WHAT IS ASKED:
Leave out the pictures and reproduce all of the data exactly.

# Start of DATASET SECTION

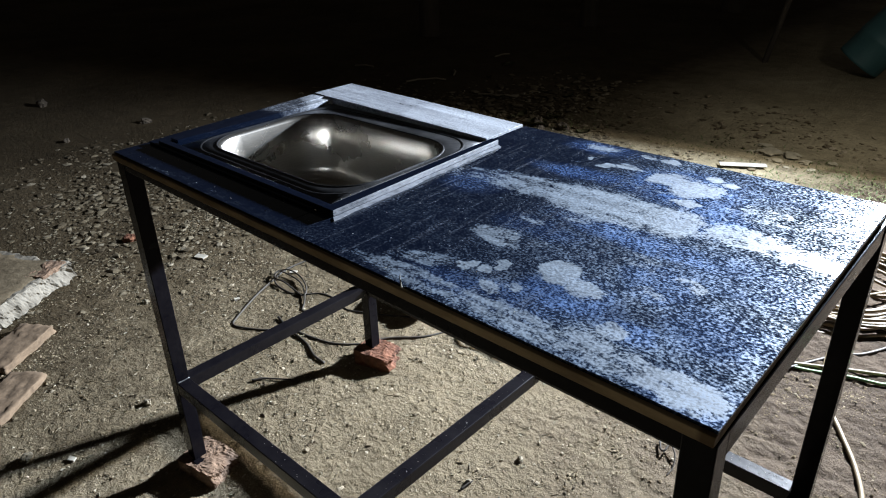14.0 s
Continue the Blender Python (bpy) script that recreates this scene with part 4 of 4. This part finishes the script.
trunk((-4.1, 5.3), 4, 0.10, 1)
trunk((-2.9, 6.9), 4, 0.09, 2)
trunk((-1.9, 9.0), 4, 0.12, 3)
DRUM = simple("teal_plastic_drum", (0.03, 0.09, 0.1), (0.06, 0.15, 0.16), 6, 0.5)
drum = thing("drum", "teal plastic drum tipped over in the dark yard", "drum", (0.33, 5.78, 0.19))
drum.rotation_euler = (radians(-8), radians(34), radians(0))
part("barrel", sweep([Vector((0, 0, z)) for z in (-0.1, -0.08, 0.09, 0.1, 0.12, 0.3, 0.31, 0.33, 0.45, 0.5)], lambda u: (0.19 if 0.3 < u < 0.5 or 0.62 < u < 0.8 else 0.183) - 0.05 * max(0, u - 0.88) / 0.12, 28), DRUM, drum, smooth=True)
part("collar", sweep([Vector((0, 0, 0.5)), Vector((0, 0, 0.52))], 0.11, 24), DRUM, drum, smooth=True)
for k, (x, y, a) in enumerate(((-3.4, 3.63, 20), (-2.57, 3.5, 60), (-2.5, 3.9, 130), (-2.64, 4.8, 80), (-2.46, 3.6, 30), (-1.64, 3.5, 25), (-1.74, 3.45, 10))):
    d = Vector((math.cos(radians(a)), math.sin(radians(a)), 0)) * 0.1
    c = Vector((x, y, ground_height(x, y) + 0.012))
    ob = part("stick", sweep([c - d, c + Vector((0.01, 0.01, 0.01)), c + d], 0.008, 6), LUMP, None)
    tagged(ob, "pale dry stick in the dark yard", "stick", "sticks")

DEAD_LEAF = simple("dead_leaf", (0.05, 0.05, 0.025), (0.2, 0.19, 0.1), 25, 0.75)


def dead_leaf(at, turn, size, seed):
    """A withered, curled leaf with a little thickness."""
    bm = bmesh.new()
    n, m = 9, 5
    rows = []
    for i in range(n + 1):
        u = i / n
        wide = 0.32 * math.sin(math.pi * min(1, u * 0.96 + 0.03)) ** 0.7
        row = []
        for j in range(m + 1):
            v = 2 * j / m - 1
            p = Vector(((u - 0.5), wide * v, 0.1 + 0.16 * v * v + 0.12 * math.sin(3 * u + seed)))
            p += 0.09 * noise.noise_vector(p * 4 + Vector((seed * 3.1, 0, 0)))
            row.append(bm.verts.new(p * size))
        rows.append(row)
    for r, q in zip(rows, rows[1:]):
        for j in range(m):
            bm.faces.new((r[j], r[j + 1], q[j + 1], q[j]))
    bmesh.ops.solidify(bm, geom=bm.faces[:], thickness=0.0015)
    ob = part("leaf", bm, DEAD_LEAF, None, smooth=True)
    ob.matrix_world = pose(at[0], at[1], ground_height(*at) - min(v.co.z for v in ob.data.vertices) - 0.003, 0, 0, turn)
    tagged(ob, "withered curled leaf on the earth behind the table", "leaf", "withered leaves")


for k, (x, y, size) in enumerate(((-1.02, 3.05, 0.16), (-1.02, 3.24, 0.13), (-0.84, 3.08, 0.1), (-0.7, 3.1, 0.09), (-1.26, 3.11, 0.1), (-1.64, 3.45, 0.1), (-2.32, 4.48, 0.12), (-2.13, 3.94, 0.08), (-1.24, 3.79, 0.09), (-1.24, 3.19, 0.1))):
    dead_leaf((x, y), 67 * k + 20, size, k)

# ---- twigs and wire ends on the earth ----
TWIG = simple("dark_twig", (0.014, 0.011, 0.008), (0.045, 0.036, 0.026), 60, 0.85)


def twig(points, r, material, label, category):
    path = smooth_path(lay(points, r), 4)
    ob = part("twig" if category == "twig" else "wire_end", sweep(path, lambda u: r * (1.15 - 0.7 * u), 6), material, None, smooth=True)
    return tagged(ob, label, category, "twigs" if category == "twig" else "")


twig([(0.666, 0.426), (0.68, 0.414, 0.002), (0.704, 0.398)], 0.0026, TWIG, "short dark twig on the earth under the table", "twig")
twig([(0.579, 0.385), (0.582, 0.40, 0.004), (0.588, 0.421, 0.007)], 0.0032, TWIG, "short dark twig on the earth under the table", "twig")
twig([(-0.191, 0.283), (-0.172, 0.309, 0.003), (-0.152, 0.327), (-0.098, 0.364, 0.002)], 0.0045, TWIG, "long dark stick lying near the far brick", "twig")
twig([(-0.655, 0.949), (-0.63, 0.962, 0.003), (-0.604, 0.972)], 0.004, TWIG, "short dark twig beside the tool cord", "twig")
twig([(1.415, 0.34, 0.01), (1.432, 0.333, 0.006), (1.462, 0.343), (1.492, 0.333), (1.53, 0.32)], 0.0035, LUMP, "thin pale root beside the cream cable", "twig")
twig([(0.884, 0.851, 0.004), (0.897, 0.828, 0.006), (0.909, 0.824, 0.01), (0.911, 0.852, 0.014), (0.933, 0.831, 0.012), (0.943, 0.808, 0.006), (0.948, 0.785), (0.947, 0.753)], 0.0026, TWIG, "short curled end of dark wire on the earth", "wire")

# End of DATASET SECTION

RESULT OF THIS TASK:
14.0 s
Continue the Blender Python (bpy) script that recreates this scene with part 4 of 4. This part finishes the script.
trunk((-4.1, 5.3), 4, 0.10, 1)
trunk((-2.9, 6.9), 4, 0.09, 2)
trunk((-1.9, 9.0), 4, 0.12, 3)
DRUM = simple("teal_plastic_drum", (0.03, 0.09, 0.1), (0.06, 0.15, 0.16), 6, 0.5)
drum = thing("drum", "teal plastic drum tipped over in the dark yard", "drum", (0.33, 5.78, 0.19))
drum.rotation_euler = (radians(-8), radians(34), radians(0))
part("barrel", sweep([Vector((0, 0, z)) for z in (-0.1, -0.08, 0.09, 0.1, 0.12, 0.3, 0.31, 0.33, 0.45, 0.5)], lambda u: (0.19 if 0.3 < u < 0.5 or 0.62 < u < 0.8 else 0.183) - 0.05 * max(0, u - 0.88) / 0.12, 28), DRUM, drum, smooth=True)
part("collar", sweep([Vector((0, 0, 0.5)), Vector((0, 0, 0.52))], 0.11, 24), DRUM, drum, smooth=True)
for k, (x, y, a) in enumerate(((-3.4, 3.63, 20), (-2.57, 3.5, 60), (-2.5, 3.9, 130), (-2.64, 4.8, 80), (-2.46, 3.6, 30), (-1.64, 3.5, 25), (-1.74, 3.45, 10))):
    d = Vector((math.cos(radians(a)), math.sin(radians(a)), 0)) * 0.1
    c = Vector((x, y, ground_height(x, y) + 0.012))
    ob = part("stick", sweep([c - d, c + Vector((0.01, 0.01, 0.01)), c + d], 0.008, 6), LUMP, None)
    tagged(ob, "pale dry stick in the dark yard", "stick", "sticks")

DEAD_LEAF = simple("dead_leaf", (0.05, 0.05, 0.025), (0.2, 0.19, 0.1), 25, 0.75)


def dead_leaf(at, turn, size, seed):
    """A withered, curled leaf with a little thickness."""
    bm = bmesh.new()
    n, m = 9, 5
    rows = []
    for i in range(n + 1):
        u = i / n
        wide = 0.32 * math.sin(math.pi * min(1, u * 0.96 + 0.03)) ** 0.7
        row = []
        for j in range(m + 1):
            v = 2 * j / m - 1
            p = Vector(((u - 0.5), wide * v, 0.1 + 0.16 * v * v + 0.12 * math.sin(3 * u + seed)))
            p += 0.09 * noise.noise_vector(p * 4 + Vector((seed * 3.1, 0, 0)))
            row.append(bm.verts.new(p * size))
        rows.append(row)
    for r, q in zip(rows, rows[1:]):
        for j in range(m):
            bm.faces.new((r[j], r[j + 1], q[j + 1], q[j]))
    bmesh.ops.solidify(bm, geom=bm.faces[:], thickness=0.0015)
    ob = part("leaf", bm, DEAD_LEAF, None, smooth=True)
    ob.matrix_world = pose(at[0], at[1], ground_height(*at) - min(v.co.z for v in ob.data.vertices) - 0.003, 0, 0, turn)
    tagged(ob, "withered curled leaf on the earth behind the table", "leaf", "withered leaves")


for k, (x, y, size) in enumerate(((-1.02, 3.05, 0.16), (-1.02, 3.24, 0.13), (-0.84, 3.08, 0.1), (-0.7, 3.1, 0.09), (-1.26, 3.11, 0.1), (-1.64, 3.45, 0.1), (-2.32, 4.48, 0.12), (-2.13, 3.94, 0.08), (-1.24, 3.79, 0.09), (-1.24, 3.19, 0.1))):
    dead_leaf((x, y), 67 * k + 20, size, k)

# ---- twigs and wire ends on the earth ----
TWIG = simple("dark_twig", (0.014, 0.011, 0.008), (0.045, 0.036, 0.026), 60, 0.85)


def twig(points, r, material, label, category):
    path = smooth_path(lay(points, r), 4)
    ob = part("twig" if category == "twig" else "wire_end", sweep(path, lambda u: r * (1.15 - 0.7 * u), 6), material, None, smooth=True)
    return tagged(ob, label, category, "twigs" if category == "twig" else "")


twig([(0.666, 0.426), (0.68, 0.414, 0.002), (0.704, 0.398)], 0.0026, TWIG, "short dark twig on the earth under the table", "twig")
twig([(0.579, 0.385), (0.582, 0.40, 0.004), (0.588, 0.421, 0.007)], 0.0032, TWIG, "short dark twig on the earth under the table", "twig")
twig([(-0.191, 0.283), (-0.172, 0.309, 0.003), (-0.152, 0.327), (-0.098, 0.364, 0.002)], 0.0045, TWIG, "long dark stick lying near the far brick", "twig")
twig([(-0.655, 0.949), (-0.63, 0.962, 0.003), (-0.604, 0.972)], 0.004, TWIG, "short dark twig beside the tool cord", "twig")
twig([(1.415, 0.34, 0.01), (1.432, 0.333, 0.006), (1.462, 0.343), (1.492, 0.333), (1.53, 0.32)], 0.0035, LUMP, "thin pale root beside the cream cable", "twig")
twig([(0.884, 0.851, 0.004), (0.897, 0.828, 0.006), (0.909, 0.824, 0.01), (0.911, 0.852, 0.014), (0.933, 0.831, 0.012), (0.943, 0.808, 0.006), (0.948, 0.785), (0.947, 0.753)], 0.0026, TWIG, "short curled end of dark wire on the earth", "wire")